→ **EXERCISE DESCRIPTION**: State the number of lines with the string "keys" in them, and nothing else.

Dataset records

^^^^

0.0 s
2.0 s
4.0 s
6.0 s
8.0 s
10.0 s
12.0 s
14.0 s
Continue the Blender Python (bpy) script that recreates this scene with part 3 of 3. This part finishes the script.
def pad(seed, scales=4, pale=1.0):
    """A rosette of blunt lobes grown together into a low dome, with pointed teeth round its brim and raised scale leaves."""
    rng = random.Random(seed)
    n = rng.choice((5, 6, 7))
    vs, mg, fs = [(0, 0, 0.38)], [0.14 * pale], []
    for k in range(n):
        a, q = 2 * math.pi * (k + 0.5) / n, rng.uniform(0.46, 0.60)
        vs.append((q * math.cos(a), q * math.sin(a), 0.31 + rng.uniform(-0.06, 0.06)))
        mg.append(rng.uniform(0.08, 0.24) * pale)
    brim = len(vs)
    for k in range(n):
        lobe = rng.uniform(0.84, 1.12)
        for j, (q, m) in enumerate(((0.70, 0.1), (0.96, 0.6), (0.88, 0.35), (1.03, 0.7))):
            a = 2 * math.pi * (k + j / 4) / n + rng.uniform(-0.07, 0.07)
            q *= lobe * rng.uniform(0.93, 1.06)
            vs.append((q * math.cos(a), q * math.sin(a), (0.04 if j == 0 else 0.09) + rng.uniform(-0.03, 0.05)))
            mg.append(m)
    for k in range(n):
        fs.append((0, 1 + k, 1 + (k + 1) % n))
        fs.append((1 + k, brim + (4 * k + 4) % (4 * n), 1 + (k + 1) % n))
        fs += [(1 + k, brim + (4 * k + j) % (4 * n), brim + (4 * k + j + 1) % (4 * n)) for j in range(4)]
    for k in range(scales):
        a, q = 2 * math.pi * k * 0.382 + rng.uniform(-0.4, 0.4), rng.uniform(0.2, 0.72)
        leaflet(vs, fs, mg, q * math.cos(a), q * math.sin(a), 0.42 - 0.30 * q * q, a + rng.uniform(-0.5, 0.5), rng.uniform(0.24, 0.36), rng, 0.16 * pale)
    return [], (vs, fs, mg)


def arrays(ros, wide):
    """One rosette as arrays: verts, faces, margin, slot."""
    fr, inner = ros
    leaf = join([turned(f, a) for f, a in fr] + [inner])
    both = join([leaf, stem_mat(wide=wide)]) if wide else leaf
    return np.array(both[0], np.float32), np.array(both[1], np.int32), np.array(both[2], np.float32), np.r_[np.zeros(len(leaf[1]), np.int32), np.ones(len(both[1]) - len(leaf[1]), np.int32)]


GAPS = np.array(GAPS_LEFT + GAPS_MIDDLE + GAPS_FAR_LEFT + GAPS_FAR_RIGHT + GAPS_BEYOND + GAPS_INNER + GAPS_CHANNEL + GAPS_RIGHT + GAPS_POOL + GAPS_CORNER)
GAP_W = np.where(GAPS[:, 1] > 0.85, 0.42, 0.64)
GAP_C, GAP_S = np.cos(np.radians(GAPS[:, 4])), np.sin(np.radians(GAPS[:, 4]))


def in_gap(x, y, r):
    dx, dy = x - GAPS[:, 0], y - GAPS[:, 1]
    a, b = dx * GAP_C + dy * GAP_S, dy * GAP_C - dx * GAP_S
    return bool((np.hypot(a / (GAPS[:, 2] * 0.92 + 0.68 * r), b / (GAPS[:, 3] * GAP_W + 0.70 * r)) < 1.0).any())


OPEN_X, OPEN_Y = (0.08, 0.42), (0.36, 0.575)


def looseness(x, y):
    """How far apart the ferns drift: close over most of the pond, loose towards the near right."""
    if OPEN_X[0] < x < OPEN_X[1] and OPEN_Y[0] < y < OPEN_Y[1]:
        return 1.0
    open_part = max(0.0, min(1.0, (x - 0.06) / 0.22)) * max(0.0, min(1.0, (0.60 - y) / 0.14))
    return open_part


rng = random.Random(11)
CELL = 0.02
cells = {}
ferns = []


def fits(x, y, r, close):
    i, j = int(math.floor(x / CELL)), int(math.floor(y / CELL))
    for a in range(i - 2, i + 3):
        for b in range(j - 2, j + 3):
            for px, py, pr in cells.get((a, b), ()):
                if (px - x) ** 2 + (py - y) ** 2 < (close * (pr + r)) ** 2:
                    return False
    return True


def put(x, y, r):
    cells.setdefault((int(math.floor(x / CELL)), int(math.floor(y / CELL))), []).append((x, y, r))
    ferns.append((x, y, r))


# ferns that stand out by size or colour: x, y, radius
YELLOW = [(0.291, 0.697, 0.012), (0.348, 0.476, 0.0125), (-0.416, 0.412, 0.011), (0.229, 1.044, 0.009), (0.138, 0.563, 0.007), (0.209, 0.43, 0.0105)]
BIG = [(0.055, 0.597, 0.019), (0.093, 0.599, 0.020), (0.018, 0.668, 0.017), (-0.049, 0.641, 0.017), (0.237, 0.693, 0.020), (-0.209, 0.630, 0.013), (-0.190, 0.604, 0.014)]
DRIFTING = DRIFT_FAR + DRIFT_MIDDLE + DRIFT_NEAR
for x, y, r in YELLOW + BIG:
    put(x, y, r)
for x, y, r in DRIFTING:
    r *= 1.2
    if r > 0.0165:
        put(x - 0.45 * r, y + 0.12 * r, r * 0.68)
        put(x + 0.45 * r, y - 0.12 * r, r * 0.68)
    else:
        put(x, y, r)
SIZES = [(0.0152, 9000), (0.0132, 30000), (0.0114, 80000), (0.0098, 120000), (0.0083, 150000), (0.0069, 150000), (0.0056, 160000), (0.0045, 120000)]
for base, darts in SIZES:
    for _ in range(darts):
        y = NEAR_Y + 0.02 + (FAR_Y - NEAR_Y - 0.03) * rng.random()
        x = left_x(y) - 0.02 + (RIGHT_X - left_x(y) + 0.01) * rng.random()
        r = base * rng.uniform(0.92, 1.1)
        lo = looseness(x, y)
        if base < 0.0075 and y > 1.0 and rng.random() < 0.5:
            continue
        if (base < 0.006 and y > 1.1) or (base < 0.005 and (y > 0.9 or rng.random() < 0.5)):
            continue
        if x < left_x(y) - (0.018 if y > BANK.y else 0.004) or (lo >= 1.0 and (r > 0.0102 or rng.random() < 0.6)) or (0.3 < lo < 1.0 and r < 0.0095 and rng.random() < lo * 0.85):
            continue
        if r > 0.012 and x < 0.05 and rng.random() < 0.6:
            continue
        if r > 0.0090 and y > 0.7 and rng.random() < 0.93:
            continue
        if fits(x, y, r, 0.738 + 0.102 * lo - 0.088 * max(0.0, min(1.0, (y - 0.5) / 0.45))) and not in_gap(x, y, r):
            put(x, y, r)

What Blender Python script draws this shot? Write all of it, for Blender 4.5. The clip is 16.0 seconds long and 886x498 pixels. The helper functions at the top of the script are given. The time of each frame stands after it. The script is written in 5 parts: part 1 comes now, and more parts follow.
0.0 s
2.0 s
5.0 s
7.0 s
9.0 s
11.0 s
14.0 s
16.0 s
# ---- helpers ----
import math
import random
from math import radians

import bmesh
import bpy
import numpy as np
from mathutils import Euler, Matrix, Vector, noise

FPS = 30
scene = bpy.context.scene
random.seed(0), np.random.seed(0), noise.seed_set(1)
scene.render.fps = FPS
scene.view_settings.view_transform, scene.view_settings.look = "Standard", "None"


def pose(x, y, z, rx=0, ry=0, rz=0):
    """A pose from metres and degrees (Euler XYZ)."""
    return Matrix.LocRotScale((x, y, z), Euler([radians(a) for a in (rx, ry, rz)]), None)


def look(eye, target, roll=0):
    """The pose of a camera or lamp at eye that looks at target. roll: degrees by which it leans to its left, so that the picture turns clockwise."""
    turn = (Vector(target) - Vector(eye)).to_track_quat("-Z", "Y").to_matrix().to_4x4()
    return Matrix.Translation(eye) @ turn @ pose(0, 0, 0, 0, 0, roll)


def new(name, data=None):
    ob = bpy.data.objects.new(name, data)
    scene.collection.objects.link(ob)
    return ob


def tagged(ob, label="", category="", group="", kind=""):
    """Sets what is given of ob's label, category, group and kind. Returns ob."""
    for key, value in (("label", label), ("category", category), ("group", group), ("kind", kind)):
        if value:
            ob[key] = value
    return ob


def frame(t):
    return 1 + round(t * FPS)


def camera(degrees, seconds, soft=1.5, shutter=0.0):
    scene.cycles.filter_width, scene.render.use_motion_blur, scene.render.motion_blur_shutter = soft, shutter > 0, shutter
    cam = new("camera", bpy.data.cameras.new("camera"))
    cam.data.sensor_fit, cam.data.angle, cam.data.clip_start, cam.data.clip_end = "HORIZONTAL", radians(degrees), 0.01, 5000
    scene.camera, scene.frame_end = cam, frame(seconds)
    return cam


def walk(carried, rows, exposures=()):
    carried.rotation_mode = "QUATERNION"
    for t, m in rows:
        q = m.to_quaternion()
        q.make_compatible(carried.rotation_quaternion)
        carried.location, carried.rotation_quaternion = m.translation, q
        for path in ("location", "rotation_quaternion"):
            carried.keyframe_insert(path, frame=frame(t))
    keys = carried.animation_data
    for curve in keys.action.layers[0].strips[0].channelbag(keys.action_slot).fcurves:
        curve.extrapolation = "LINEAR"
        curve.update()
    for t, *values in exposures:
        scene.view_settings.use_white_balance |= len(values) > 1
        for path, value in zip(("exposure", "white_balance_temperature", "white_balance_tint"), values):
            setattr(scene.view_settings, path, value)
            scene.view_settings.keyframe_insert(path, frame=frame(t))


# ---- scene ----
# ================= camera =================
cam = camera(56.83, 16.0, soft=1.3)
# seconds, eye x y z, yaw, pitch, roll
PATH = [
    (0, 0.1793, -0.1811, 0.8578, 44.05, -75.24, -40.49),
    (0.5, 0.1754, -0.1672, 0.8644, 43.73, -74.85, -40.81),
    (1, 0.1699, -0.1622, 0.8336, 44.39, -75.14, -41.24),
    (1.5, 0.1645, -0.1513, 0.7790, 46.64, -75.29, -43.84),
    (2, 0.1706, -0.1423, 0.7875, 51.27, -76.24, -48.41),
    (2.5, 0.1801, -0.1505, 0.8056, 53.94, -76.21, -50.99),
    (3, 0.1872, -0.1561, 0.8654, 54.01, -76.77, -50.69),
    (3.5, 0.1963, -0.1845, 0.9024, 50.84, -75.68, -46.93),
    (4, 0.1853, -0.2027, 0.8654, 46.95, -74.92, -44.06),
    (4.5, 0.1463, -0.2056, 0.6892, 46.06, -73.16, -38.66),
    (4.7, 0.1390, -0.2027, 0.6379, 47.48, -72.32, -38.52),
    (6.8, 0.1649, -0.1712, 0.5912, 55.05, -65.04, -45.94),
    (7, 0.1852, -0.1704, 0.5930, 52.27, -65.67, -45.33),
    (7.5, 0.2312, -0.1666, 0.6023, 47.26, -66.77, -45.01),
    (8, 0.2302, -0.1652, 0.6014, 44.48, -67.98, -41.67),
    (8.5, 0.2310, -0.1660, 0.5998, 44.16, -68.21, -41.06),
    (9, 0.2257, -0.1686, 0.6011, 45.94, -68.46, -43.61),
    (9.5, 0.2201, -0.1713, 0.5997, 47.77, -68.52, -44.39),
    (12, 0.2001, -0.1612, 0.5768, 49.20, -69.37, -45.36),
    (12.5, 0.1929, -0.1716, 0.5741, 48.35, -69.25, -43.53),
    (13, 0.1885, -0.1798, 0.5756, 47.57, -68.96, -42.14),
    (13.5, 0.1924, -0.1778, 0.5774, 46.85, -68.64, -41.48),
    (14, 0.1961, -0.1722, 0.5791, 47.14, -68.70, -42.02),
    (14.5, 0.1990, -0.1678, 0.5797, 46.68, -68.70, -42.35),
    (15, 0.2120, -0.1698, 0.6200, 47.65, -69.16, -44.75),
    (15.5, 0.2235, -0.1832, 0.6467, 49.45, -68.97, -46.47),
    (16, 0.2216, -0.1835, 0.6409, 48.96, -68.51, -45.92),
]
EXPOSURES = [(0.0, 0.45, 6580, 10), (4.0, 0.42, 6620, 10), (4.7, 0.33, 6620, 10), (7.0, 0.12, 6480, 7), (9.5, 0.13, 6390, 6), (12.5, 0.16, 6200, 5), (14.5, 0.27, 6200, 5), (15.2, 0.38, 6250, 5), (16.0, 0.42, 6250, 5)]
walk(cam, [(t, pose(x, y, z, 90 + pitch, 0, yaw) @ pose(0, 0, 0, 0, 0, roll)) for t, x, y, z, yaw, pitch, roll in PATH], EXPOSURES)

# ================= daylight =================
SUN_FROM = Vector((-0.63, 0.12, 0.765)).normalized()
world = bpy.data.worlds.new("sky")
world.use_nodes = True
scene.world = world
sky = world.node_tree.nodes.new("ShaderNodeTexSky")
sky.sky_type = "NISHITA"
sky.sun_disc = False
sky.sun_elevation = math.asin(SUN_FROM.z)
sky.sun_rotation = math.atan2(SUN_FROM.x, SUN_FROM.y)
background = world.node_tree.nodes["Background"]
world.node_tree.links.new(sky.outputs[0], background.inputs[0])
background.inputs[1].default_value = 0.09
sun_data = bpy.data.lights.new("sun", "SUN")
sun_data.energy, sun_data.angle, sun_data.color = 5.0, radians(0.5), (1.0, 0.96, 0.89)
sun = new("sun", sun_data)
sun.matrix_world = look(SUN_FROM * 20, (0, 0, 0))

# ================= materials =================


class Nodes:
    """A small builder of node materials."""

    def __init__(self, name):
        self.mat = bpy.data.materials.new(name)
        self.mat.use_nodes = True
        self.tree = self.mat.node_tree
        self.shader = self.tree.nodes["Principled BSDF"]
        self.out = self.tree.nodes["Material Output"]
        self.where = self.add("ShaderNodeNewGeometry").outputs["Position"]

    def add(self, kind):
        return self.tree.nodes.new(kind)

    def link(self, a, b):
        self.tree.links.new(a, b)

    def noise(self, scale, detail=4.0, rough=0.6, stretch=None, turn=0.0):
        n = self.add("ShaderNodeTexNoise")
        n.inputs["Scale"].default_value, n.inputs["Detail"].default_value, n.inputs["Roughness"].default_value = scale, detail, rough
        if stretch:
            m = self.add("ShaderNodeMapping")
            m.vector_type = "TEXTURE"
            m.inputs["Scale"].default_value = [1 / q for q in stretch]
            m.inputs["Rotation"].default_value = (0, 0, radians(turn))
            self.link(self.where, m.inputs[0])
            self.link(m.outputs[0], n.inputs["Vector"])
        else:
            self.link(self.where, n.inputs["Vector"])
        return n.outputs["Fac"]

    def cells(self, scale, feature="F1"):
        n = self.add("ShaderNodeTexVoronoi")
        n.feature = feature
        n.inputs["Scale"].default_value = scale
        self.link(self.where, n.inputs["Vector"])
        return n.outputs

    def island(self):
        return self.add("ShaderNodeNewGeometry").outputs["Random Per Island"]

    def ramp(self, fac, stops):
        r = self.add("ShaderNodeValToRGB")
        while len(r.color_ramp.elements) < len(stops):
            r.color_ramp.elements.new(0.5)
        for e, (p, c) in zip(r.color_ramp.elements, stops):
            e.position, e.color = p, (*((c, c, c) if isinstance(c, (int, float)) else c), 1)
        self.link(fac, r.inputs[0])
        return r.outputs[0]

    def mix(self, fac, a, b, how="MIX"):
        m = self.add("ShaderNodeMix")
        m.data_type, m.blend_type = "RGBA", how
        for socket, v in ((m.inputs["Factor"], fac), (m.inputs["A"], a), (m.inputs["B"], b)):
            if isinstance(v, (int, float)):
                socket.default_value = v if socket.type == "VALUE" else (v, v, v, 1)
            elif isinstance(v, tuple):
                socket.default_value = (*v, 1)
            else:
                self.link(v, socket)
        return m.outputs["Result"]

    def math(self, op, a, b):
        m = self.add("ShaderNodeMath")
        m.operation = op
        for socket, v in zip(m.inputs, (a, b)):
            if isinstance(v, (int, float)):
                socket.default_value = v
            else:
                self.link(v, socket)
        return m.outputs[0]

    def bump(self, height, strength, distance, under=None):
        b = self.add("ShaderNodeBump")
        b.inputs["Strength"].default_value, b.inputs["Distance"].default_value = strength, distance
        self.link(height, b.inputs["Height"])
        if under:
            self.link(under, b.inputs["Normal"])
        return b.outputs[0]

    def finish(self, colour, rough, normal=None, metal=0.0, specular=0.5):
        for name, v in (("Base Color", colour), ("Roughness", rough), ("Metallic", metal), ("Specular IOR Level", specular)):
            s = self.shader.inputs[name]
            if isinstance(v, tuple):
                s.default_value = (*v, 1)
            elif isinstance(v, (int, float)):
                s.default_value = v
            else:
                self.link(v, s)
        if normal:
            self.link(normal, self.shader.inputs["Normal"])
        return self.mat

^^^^

→ **OUTPUT**: 2